Education Research

The Cary Institute has been researching how students and teachers understand and learn about ecosystems for the past thirty years, through a combination of curriculum, professional development, and implementation in our school programs and camp.

Ecological Literacy

Ecosystem is one of the most enduring and powerful concepts in ecology. How can people become adept at thinking about and understanding ecosystems? We have been collaborating with scientists and educators to more clearly define these and related goals for ecology education, and then to develop metrics for assessing literacy among various groups.

Data and the Nature of Science

Incorporating secondary data into ecology can provide students with a way of supporting their claims from smaller research projects and connecting their work with the real world. In addition to providing units that include secondary data, these materials also highlight the ecological nature of science by providing lessons that help students think like an ecologist.        

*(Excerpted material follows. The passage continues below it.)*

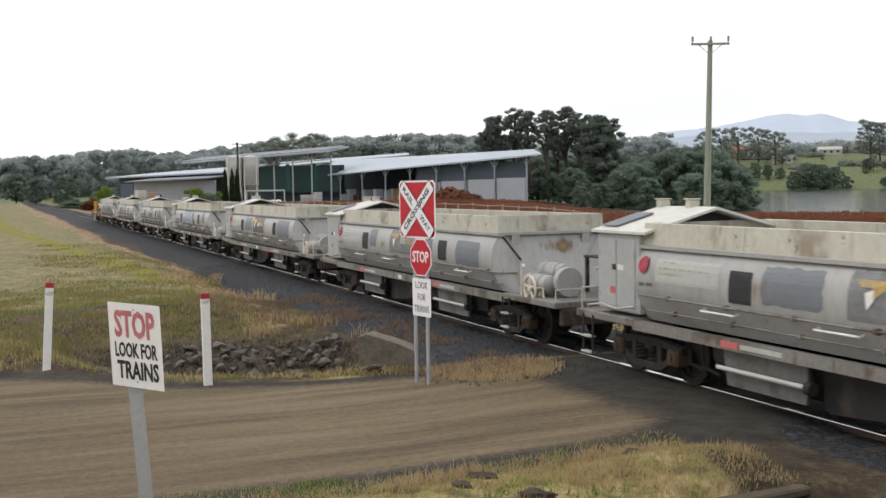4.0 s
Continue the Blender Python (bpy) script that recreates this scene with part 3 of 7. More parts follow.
def build_ground():
    xs, ys = spaced(-42, 5, 0.2, -4200, 4200, 1.045), spaced(-12.5, 13, 0.2, -4200, 4200, 1.045)
    gx, gy = np.meshgrid(xs, ys)
    gz = height(gx, gy)
    nx, ny = len(xs), len(ys)
    co = np.stack([gx, gy, gz], -1).reshape(-1, 3)
    i = np.arange(nx * ny).reshape(ny, nx)
    quads = np.stack([i[:-1, :-1], i[:-1, 1:], i[1:, 1:], i[1:, :-1]], -1).reshape(-1, 4)
    me = bpy.data.meshes.new("ground")
    me.from_pydata(co.tolist(), [], quads.tolist())
    r, yaw = polar(gx, gy)
    gap = road_gap(gx, gy)
    yard = step(4.0, 5.5, gy) * (1 - step(-1.0, 1.0, gy - 31.5 - 0.75 * np.maximum(0, -20.5 - gx))) * step(-20.5 - 0.33 * (gy - 5), -18.5 - 0.33 * (gy - 5), gx)
    roadm = np.maximum(1 - step(1.7, 2.7 + 0.7 * (gy < 24), gap), yard)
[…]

Explaining and Fostering Interest in Ecology

The vitality of the field of ecology depends upon a diverse and well-trained workforce. The ways we frame problems, seek solutions and apply knowledge depend upon having a scientific community with diverse strengths, perspectives, thinking styles, backgrounds, interests and concerns. 

Place and Local Ecosystems

It is known that grounding educational practice in a local ecosystem provides students with the ability to see the relevance and context of what they are learning, and to become more engaged in the learning process.  We have developed a number of our curriculum and professional development projects with these ideas in mind.